The new boss of Newcastle's parks has pledged to make an immediate start on returning the city's green spaces to their former glory.

The newly-created Newcastle Parks Trust will take control of 32 parks and more than 60 allotment sites from the cash-strapped city council on April 1.

James Cross, the charitable trust's chief executive, has promised to start tackling the parks' maintenance backlog right away and says the new organisation will not be limited to "firefighting" in the way that the council has been during years of brutal budget cuts.

Mr Cross, who served for four years as chief executive of Natural England, told Newcastle City Council's health scrutiny committee on Thursday: "We have not really done any proactive planning for a long time, it has been reactive and firefighting."

He added: "It is about having a clean, safe, beautiful environment. Those are the conversations we have had already and there are things we can do now to start to address that."

Trees in Leazes Park, Newcastle
Trees in Leazes Park, Newcastle

Newcastle is the first major metropolitan authority in the UK to hand over its parks and allotments to an independent charitable trust, after its parks budget was slashed by 91%. It is hoped that a charitable trust will be secure new funding from sources that would be off-limits to the local authority.

Mr Cross said: "We can access funding sources that the council cannot. I have already had conversations with government and funding bodies about putting in place the investment we need. Over the next three or four weeks we will have a works programme that will seek to address the backlog of maintenance issues."

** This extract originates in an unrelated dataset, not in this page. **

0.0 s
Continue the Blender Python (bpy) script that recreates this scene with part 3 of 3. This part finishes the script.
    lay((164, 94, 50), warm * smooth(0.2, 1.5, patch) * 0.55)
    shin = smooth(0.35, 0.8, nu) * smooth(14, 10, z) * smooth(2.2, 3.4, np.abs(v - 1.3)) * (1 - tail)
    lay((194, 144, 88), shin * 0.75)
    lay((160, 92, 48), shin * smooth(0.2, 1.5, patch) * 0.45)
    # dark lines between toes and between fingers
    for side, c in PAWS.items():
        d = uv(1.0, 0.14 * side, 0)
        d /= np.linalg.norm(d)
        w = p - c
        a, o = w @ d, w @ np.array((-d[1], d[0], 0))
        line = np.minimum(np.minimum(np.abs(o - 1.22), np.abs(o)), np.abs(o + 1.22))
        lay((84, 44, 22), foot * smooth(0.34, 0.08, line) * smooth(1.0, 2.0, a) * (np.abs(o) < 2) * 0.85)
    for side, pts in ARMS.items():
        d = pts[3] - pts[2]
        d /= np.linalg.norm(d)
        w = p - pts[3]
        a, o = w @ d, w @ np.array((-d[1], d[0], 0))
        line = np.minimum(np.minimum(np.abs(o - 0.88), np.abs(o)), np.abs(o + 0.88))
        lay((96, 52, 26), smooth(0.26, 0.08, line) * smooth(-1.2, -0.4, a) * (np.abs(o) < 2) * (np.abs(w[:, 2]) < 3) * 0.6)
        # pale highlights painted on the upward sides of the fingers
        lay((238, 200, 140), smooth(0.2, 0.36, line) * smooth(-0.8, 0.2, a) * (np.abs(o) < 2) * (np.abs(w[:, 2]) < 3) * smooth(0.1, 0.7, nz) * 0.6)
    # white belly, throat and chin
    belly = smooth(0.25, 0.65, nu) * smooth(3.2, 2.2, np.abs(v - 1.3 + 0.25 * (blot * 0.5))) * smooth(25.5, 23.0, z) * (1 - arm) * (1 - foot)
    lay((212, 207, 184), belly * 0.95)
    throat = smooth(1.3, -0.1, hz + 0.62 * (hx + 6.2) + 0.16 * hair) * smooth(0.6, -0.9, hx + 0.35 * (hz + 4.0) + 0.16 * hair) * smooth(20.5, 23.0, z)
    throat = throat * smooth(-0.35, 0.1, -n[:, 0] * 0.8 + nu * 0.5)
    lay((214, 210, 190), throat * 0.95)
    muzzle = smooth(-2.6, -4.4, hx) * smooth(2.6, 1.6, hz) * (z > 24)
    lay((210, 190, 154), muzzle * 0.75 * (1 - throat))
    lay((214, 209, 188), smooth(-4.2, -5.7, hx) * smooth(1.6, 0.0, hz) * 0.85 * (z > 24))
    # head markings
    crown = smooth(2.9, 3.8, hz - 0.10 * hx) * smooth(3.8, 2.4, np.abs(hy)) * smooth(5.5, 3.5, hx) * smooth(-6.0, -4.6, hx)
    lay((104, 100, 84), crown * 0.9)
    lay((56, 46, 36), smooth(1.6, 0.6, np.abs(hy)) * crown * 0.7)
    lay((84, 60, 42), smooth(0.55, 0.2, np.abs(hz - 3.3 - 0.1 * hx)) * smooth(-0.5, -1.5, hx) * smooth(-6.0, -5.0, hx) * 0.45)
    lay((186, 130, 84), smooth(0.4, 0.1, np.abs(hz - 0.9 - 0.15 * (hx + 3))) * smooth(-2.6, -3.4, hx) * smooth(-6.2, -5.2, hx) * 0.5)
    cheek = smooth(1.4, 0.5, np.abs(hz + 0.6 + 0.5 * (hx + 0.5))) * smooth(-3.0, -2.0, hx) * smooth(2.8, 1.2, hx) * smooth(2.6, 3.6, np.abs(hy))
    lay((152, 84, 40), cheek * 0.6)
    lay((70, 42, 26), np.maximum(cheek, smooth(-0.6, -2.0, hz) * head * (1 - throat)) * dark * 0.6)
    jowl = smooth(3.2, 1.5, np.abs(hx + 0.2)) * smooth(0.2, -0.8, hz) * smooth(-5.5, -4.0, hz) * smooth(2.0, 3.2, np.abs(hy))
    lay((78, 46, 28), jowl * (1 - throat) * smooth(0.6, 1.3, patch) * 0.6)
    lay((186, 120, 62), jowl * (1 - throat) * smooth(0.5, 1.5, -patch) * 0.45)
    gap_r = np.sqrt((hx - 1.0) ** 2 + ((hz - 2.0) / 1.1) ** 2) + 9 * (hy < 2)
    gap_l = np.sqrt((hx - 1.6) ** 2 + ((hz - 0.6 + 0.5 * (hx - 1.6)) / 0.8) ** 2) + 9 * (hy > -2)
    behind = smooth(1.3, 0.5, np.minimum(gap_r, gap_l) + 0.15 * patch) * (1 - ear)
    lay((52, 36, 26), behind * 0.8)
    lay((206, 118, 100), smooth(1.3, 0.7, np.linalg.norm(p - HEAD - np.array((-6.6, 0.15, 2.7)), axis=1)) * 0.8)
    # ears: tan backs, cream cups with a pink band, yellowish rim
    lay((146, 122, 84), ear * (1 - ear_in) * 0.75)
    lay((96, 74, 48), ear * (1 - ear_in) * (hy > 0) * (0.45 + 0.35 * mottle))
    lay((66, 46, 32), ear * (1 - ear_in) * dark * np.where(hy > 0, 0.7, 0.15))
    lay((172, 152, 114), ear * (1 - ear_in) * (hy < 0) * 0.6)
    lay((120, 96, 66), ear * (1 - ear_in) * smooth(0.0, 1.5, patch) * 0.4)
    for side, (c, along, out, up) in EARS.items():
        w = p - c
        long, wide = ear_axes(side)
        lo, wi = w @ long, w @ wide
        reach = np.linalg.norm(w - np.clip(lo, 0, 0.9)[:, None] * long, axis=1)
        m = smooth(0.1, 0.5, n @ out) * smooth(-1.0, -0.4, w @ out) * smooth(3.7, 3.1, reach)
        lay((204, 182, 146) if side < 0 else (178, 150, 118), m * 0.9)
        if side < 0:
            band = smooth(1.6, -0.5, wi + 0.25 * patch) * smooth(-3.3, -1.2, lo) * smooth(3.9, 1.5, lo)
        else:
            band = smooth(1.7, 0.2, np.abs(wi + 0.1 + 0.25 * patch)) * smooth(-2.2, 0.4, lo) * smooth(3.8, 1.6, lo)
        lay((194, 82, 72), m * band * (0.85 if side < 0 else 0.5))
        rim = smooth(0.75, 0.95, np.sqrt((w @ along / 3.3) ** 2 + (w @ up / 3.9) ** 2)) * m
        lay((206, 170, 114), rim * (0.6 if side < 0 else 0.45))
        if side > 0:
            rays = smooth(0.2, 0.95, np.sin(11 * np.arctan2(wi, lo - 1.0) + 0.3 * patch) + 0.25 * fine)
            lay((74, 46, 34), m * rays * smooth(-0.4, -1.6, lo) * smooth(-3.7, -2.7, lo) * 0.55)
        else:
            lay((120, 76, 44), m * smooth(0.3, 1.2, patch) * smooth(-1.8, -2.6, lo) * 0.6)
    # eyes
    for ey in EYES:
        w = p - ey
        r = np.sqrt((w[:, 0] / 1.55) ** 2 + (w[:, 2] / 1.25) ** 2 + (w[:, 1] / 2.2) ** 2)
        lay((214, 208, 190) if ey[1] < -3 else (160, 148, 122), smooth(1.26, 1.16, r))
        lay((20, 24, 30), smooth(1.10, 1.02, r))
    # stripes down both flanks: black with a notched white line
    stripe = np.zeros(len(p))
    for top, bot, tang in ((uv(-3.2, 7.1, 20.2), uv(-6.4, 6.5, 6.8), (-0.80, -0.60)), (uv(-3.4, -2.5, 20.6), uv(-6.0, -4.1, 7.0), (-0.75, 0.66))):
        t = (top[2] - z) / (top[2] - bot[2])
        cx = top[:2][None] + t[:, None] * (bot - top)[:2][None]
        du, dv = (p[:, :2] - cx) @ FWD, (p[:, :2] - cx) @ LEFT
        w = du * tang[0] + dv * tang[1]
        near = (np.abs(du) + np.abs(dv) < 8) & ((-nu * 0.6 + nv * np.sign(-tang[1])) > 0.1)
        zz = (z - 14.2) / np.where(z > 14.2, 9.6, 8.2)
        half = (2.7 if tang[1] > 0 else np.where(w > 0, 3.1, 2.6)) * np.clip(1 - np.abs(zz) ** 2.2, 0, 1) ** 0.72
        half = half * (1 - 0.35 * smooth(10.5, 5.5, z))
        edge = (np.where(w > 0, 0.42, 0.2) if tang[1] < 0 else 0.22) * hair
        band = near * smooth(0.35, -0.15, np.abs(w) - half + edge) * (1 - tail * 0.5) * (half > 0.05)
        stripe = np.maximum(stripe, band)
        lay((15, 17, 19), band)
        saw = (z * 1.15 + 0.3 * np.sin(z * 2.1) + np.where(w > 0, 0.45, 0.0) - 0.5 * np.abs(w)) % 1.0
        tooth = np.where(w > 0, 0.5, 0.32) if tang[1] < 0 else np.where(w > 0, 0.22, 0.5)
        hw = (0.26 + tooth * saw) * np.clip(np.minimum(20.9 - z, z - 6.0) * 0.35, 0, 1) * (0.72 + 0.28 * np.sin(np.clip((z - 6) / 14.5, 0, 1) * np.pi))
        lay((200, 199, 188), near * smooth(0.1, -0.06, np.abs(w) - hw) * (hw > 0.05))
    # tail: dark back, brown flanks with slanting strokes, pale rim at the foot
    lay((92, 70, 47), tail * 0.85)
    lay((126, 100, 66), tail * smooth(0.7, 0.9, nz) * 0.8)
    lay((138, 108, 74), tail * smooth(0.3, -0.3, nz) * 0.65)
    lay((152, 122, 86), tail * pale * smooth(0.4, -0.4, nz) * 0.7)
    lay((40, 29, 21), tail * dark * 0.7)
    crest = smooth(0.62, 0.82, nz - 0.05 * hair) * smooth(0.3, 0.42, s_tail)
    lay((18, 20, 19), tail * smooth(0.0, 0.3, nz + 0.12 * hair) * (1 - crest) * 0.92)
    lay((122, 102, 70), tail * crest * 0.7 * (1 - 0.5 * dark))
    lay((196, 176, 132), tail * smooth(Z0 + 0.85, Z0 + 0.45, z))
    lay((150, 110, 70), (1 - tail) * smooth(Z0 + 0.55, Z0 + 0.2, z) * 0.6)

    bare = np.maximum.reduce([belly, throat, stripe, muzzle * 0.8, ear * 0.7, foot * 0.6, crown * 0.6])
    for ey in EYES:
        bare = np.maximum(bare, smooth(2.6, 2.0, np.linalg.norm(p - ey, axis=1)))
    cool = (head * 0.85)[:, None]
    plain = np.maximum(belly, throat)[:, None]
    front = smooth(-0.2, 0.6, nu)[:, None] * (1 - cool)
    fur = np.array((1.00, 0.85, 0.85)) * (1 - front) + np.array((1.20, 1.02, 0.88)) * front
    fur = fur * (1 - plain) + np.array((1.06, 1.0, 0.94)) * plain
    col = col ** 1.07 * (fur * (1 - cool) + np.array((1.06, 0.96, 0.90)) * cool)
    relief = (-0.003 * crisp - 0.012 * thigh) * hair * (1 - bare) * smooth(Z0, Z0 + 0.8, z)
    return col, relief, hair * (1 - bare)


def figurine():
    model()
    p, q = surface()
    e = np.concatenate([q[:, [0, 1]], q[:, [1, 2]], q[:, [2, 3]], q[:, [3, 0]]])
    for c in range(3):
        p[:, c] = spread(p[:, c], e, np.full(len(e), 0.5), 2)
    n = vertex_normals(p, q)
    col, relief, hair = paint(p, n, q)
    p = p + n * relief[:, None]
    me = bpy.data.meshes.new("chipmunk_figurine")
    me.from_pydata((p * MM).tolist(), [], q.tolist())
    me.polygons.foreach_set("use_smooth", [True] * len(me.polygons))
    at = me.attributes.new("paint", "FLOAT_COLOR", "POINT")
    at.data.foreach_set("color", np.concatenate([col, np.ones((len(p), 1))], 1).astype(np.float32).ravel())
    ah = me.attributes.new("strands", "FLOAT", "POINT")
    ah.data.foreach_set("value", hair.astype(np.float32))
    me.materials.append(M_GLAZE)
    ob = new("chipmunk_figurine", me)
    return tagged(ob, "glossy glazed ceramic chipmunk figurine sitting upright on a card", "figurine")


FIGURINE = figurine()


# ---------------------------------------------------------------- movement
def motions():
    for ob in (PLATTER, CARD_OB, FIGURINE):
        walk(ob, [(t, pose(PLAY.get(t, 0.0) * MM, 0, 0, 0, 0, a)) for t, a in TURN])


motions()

He added: "I am not distracted by other aspects of the council, my senior leadership team will be 100% focused. That gives us a capability to look at funding opportunities and strategic opportunities that will deliver a tangible benefit to whoever uses the parks and allotments."

Lib Dem councillor Wendy Taylor, the committee's chair, said that most complaints about parks relate to fly-tipping, litter, a lack of bins, dog dirt, the the poor state of toilets.

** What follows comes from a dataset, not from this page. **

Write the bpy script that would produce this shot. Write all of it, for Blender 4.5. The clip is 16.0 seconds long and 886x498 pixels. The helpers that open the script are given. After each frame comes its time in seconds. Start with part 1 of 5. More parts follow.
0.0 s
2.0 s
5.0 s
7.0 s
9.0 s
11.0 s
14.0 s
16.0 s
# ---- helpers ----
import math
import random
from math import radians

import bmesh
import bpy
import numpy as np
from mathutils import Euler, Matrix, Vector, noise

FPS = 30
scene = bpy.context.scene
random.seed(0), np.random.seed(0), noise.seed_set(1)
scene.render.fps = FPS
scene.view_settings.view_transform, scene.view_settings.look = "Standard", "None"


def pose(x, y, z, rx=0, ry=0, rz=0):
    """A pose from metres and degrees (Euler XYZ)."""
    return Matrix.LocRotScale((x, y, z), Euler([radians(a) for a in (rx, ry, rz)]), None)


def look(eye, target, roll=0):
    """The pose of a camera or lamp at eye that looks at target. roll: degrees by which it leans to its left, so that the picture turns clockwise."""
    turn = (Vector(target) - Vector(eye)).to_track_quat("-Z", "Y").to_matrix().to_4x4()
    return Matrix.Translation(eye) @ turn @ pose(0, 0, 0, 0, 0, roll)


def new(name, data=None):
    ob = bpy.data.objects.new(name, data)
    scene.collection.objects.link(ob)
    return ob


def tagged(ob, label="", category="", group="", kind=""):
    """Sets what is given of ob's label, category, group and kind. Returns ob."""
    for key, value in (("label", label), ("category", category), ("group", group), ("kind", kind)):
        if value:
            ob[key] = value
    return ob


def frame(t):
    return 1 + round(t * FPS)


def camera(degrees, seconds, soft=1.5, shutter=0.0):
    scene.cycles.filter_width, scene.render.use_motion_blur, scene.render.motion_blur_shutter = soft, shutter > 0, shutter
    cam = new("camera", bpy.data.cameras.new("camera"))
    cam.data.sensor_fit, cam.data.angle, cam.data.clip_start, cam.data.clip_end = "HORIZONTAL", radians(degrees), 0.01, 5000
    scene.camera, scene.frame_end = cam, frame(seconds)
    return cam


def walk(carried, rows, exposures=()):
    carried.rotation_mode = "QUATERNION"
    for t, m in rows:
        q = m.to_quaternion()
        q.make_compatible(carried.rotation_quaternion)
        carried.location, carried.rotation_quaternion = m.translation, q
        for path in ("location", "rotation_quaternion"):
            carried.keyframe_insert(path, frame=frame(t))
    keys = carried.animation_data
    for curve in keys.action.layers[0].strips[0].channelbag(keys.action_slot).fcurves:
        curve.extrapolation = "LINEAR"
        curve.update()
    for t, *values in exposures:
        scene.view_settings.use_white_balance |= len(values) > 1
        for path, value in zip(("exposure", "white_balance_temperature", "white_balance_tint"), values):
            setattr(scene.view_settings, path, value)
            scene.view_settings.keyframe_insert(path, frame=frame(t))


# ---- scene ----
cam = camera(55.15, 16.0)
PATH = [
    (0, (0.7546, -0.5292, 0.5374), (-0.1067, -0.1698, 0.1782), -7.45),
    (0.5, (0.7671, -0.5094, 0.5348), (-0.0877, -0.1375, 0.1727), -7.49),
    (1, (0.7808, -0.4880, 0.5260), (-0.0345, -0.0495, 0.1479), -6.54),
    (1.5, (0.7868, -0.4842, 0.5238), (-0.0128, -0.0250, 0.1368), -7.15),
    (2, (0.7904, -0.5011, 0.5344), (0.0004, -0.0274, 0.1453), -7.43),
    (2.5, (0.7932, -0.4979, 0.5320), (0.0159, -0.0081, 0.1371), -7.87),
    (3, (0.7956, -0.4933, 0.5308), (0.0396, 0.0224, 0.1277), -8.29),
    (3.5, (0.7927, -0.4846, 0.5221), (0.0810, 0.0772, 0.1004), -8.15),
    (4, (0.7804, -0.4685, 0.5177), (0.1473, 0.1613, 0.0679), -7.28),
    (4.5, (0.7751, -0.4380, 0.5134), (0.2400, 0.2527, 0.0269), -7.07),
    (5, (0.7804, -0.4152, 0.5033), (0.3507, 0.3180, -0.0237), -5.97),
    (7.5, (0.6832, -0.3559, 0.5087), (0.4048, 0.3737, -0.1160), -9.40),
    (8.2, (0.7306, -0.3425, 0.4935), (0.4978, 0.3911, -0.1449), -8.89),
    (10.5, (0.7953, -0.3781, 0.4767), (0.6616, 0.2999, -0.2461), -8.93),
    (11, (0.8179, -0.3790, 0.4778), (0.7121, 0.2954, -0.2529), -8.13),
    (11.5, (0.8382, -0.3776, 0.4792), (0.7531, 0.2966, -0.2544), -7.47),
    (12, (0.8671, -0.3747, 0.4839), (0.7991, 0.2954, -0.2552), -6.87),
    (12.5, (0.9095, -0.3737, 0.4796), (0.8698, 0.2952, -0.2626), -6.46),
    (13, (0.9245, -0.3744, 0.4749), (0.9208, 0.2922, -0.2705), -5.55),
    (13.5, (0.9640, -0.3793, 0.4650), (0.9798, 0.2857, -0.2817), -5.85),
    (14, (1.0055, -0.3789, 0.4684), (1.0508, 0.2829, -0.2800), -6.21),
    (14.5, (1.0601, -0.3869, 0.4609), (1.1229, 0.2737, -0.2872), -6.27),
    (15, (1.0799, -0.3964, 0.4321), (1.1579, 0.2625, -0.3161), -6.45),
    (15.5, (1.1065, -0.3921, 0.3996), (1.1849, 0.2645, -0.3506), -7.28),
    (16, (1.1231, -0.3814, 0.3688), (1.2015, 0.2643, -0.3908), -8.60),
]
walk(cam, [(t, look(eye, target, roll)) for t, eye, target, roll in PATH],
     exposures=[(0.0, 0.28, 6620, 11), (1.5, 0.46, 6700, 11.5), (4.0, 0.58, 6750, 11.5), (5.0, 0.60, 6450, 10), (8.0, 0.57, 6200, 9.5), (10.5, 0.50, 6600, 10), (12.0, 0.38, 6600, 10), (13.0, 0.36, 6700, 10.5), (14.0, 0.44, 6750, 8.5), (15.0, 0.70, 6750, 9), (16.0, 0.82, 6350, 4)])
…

Tony Durcan, the council's assistant director for transformation, said that the authority has "not invested for quite a long time" in its parks and that the trust already has a pot of money put aside to carry out all urgent repairs needed across the city once it takes control.

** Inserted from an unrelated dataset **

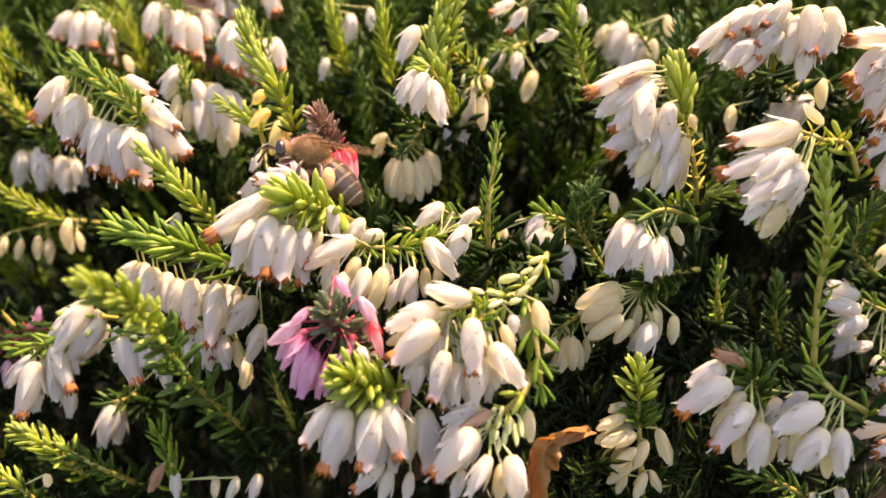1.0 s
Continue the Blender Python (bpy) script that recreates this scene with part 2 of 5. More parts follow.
def corolla_mesh(name, mat, profile, lobes, depth, seed=0):
    rnd = random.Random(seed)
    vs, fs = lathe(profile, 16, lobes, depth)
    bend, flat = rnd.uniform(-0.06, 0.06), rnd.uniform(0.9, 1.0)
    out = []
    for i, (x, y, z) in enumerate(vs):
        q = 1 + 0.05 * noise.noise((x * 9 + seed, y * 9, z * 4))
        out.append((x * q + bend * z * z, y * q * flat, z))
    return mesh(name, out, fs, mat)


OPEN_SHAPE = [(0.03, 0.0), (0.10, -0.03), (0.155, -0.12), (0.185, -0.28), (0.188, -0.45), (0.165, -0.66), (0.135, -0.83), (0.122, -0.91), (0.14, -0.985)]
BUD_SHAPE = [(0.03, 0.0), (0.10, -0.03), (0.165, -0.14), (0.2, -0.32), (0.2, -0.52), (0.165, -0.74), (0.115, -0.88), (0.07, -0.97), (0.02, -1.0)]
WHITE_SHAPE = [(0.03, 0.0), (0.10, -0.03), (0.165, -0.14), (0.195, -0.32), (0.19, -0.5), (0.155, -0.72), (0.112, -0.86), (0.088, -0.93), (0.1, -1.0)]
SLIM_SHAPE = [(0.03, 0.0), (0.08, -0.04), (0.135, -0.16), (0.165, -0.36), (0.162, -0.56), (0.13, -0.76), (0.095, -0.88), (0.075, -0.94), (0.08, -1.0)]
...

Coun Felicity Mendelson raised concerns about the number of commercial events being held in parks, citing the upcoming This is Tomorrow music festival at Exhibition Park as something that is "really good and makes money" but restricts people's enjoyment of the park for weeks either side of the event.

Mr Cross promised that commercial opportunities would always be "secondary" in the mind of the Parks Trust, adding: "Our purpose is around making parks a better and more vibrant place."

He also pledged to make sure that the trust is truly representative of Newcastle's communities, after it was criticised for having no black and minority ethnic board members.